■ **Your instructions**:
Looking at the listing beneath, work out how many lines hold "with" and report only that figure.

■ **Collected data**:

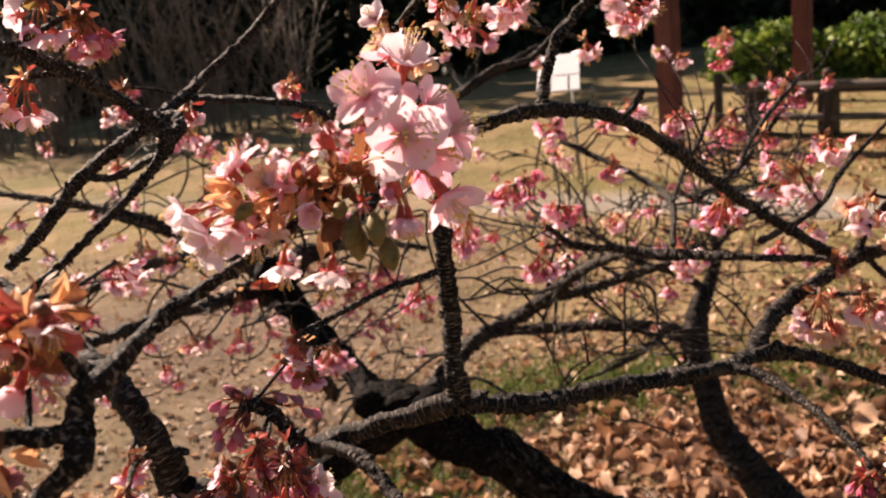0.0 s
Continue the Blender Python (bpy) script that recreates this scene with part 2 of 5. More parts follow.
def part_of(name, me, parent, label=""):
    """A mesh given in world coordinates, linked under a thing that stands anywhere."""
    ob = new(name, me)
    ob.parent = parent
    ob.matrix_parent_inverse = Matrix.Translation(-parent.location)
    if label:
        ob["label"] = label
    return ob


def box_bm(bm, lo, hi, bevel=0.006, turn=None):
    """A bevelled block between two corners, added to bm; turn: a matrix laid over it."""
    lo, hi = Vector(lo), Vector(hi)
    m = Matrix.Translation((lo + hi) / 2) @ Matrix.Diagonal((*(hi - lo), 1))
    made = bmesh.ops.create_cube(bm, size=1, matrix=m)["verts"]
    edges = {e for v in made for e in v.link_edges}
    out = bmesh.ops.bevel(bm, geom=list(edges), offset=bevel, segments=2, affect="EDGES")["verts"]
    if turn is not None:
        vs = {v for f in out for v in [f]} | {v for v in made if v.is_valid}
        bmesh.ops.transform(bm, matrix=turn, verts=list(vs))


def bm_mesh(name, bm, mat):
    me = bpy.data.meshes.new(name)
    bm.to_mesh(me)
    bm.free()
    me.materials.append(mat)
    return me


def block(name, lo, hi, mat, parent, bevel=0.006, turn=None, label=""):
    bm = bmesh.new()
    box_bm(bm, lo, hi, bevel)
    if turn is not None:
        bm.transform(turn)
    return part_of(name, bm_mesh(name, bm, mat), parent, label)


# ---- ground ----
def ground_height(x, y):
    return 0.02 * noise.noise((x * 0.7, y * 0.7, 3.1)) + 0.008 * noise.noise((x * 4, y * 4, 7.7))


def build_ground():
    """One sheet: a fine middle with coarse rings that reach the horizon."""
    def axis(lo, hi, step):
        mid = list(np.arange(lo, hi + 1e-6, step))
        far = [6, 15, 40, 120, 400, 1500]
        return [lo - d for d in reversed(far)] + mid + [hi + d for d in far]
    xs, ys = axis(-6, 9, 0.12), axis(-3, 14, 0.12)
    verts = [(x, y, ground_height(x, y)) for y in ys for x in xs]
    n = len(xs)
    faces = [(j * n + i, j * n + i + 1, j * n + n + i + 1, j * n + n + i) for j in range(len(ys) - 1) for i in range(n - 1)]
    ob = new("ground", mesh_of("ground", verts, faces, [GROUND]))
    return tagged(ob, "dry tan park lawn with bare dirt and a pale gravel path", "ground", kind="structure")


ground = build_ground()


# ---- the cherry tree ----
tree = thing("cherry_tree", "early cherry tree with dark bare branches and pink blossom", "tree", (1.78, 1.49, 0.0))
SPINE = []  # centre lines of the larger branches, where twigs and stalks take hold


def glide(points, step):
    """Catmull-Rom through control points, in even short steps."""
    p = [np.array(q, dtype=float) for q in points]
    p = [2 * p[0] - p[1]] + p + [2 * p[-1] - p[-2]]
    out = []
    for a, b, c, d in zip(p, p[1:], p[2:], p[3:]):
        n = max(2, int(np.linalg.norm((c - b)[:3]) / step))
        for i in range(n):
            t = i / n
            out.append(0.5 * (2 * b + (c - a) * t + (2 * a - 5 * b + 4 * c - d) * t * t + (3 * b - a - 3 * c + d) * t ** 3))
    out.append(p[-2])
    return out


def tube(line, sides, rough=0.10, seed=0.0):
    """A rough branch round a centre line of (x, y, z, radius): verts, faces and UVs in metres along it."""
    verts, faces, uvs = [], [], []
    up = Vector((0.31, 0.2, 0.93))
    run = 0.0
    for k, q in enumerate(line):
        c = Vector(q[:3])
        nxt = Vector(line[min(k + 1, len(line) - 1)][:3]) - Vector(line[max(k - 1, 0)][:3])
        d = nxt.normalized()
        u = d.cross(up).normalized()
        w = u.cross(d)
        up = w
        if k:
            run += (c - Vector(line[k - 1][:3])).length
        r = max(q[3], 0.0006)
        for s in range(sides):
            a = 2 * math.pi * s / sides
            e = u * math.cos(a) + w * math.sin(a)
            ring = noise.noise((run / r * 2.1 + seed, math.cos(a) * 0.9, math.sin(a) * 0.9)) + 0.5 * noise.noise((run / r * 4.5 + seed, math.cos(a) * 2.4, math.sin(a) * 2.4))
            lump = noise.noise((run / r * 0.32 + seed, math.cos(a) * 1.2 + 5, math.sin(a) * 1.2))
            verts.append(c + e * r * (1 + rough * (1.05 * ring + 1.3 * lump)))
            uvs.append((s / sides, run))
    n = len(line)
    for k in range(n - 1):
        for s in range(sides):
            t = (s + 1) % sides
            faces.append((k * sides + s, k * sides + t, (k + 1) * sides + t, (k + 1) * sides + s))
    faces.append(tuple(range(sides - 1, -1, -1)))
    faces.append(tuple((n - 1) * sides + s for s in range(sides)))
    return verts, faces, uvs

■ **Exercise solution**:
4